## EXERCISE DIRECTIONS
Word for word, quote all of the material, omitting the pictures.

## DATA
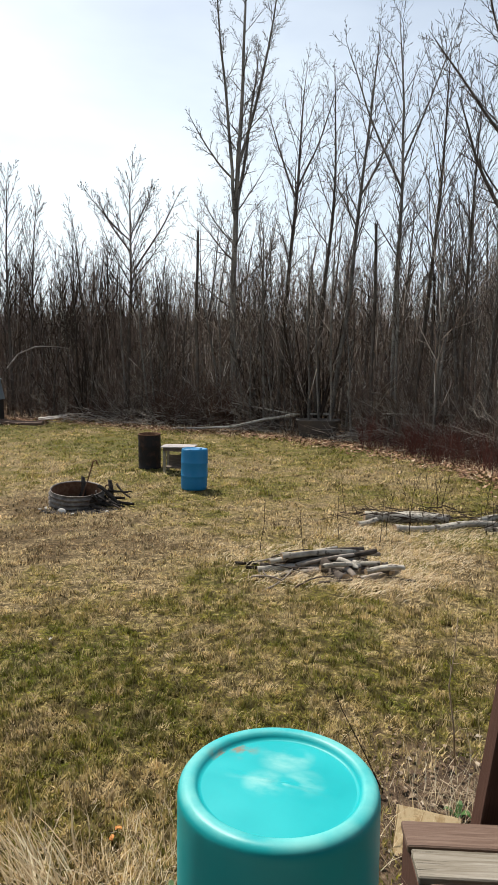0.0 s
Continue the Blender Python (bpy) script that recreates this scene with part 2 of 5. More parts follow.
def make_board(name, dark, mid, pale, along=0, scale=1.0, knots=True):
    """Weathered board with its grain along an axis."""
    m = Nodes(name, 0.82, 0, 0.25)
    r = m.chance()
    off = m.n.new("ShaderNodeVectorMath")
    off.operation = "ADD"
    comb = m.n.new("ShaderNodeCombineXYZ")
    m.l.new(m.calc("MULTIPLY", r, 37.0), comb.inputs[0])
    m.l.new(m.calc("MULTIPLY", r, 11.0), comb.inputs[1])
    m.l.new(m.coord, off.inputs[0])
    m.l.new(comb.outputs[0], off.inputs[1])
    def along_grain(across, lengthwise):
        k = [across, across, across]
        k[along] = lengthwise
        return tuple(k)
    knot = m.cells(1.0, m.stretch(off.outputs[0], along_grain(8.0, 3.0))) if knots else m.noise(3.0, 2.0)
    near_knot = m.spread(knot, 0.05, 0.30, 1.0, 0.0)
    bent = m.n.new("ShaderNodeVectorMath")
    bent.operation = "MULTIPLY_ADD"
    bend = m.n.new("ShaderNodeCombineXYZ")
    for slot in range(3):
        if slot != along:
            m.l.new(near_knot, bend.inputs[slot])
    m.l.new(bend.outputs[0], bent.inputs[0])
    bent.inputs[1].default_value = (0.010, 0.010, 0.010) if knots else (0, 0, 0)
    m.l.new(off.outputs[0], bent.inputs[2])
    grain = bent.outputs[0]
    g = m.noise(3.0 * scale, 6.0, m.stretch(grain, along_grain(24.0, 1.1)), 0.62, 0.5)
    fine = m.noise(2.2 * scale, 4.0, m.stretch(grain, along_grain(85.0, 2.2)), 0.7)
    blot = m.noise(5.0, 5.0, m.stretch(off.outputs[0], along_grain(1.6, 0.7)), 0.65)
    col = m.ramp(g, (0.22, dark), (0.42, mid), (0.80, pale))
    col = m.mix(m.spread(fine, 0.30, 0.42, 0.35, 0.0), col, m.mix(0.6, col, dark))
    col = m.mix(m.spread(blot, 0.42, 0.66, 0.0, 0.55), col, mid)
    col = m.mix(m.spread(blot, 0.30, 0.44, 0.4, 0.0), col, m.mix(0.4, col, dark))
    height = m.calc("ADD", g, m.calc("MULTIPLY", fine, 0.7))
    if knots:
        col = m.mix(m.spread(knot, 0.04, 0.10, 0.9, 0.0), col, m.mix(0.8, col, dark))
        col = m.mix(m.calc("MULTIPLY", m.spread(knot, 0.10, 0.13, 0.0, 0.6), m.spread(knot, 0.13, 0.18, 1.0, 0.0)), col, m.mix(0.6, col, dark))
        for across, lengthwise, thin, wide in ((9.0, 0.16, 0.002, 0.008), (30.0, 0.5, 0.003, 0.012)):
            line = m.calc("ABSOLUTE", m.calc("SUBTRACT", m.noise(1.0, 2.5, m.stretch(grain, along_grain(across, lengthwise)), 0.6), 0.5))
            broken = m.spread(m.noise(2.0, 3.0, m.stretch(off.outputs[0], along_grain(2.5, 1.2))), 0.52, 0.58)
            crack = m.calc("MULTIPLY", m.spread(line, thin, wide, 1.0, 0.0), broken)
            col = m.mix(m.calc("MULTIPLY", crack, 0.9), col, m.mix(0.85, col, tuple(c * 0.3 for c in dark)))
            height = m.calc("SUBTRACT", height, m.calc("MULTIPLY", crack, 1.5))
    return m.done(col, height, 0.6, 0.004)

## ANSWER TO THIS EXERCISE
0.0 s
Continue the Blender Python (bpy) script that recreates this scene with part 2 of 5. More parts follow.
def make_board(name, dark, mid, pale, along=0, scale=1.0, knots=True):
    """Weathered board with its grain along an axis."""
    m = Nodes(name, 0.82, 0, 0.25)
    r = m.chance()
    off = m.n.new("ShaderNodeVectorMath")
    off.operation = "ADD"
    comb = m.n.new("ShaderNodeCombineXYZ")
    m.l.new(m.calc("MULTIPLY", r, 37.0), comb.inputs[0])
    m.l.new(m.calc("MULTIPLY", r, 11.0), comb.inputs[1])
    m.l.new(m.coord, off.inputs[0])
    m.l.new(comb.outputs[0], off.inputs[1])
    def along_grain(across, lengthwise):
        k = [across, across, across]
        k[along] = lengthwise
        return tuple(k)
    knot = m.cells(1.0, m.stretch(off.outputs[0], along_grain(8.0, 3.0))) if knots else m.noise(3.0, 2.0)
    near_knot = m.spread(knot, 0.05, 0.30, 1.0, 0.0)
    bent = m.n.new("ShaderNodeVectorMath")
    bent.operation = "MULTIPLY_ADD"
    bend = m.n.new("ShaderNodeCombineXYZ")
    for slot in range(3):
        if slot != along:
            m.l.new(near_knot, bend.inputs[slot])
    m.l.new(bend.outputs[0], bent.inputs[0])
    bent.inputs[1].default_value = (0.010, 0.010, 0.010) if knots else (0, 0, 0)
    m.l.new(off.outputs[0], bent.inputs[2])
    grain = bent.outputs[0]
    g = m.noise(3.0 * scale, 6.0, m.stretch(grain, along_grain(24.0, 1.1)), 0.62, 0.5)
    fine = m.noise(2.2 * scale, 4.0, m.stretch(grain, along_grain(85.0, 2.2)), 0.7)
    blot = m.noise(5.0, 5.0, m.stretch(off.outputs[0], along_grain(1.6, 0.7)), 0.65)
    col = m.ramp(g, (0.22, dark), (0.42, mid), (0.80, pale))
    col = m.mix(m.spread(fine, 0.30, 0.42, 0.35, 0.0), col, m.mix(0.6, col, dark))
    col = m.mix(m.spread(blot, 0.42, 0.66, 0.0, 0.55), col, mid)
    col = m.mix(m.spread(blot, 0.30, 0.44, 0.4, 0.0), col, m.mix(0.4, col, dark))
    height = m.calc("ADD", g, m.calc("MULTIPLY", fine, 0.7))
    if knots:
        col = m.mix(m.spread(knot, 0.04, 0.10, 0.9, 0.0), col, m.mix(0.8, col, dark))
        col = m.mix(m.calc("MULTIPLY", m.spread(knot, 0.10, 0.13, 0.0, 0.6), m.spread(knot, 0.13, 0.18, 1.0, 0.0)), col, m.mix(0.6, col, dark))
        for across, lengthwise, thin, wide in ((9.0, 0.16, 0.002, 0.008), (30.0, 0.5, 0.003, 0.012)):
            line = m.calc("ABSOLUTE", m.calc("SUBTRACT", m.noise(1.0, 2.5, m.stretch(grain, along_grain(across, lengthwise)), 0.6), 0.5))
            broken = m.spread(m.noise(2.0, 3.0, m.stretch(off.outputs[0], along_grain(2.5, 1.2))), 0.52, 0.58)
            crack = m.calc("MULTIPLY", m.spread(line, thin, wide, 1.0, 0.0), broken)
            col = m.mix(m.calc("MULTIPLY", crack, 0.9), col, m.mix(0.85, col, tuple(c * 0.3 for c in dark)))
            height = m.calc("SUBTRACT", height, m.calc("MULTIPLY", crack, 1.5))
    return m.done(col, height, 0.6, 0.004)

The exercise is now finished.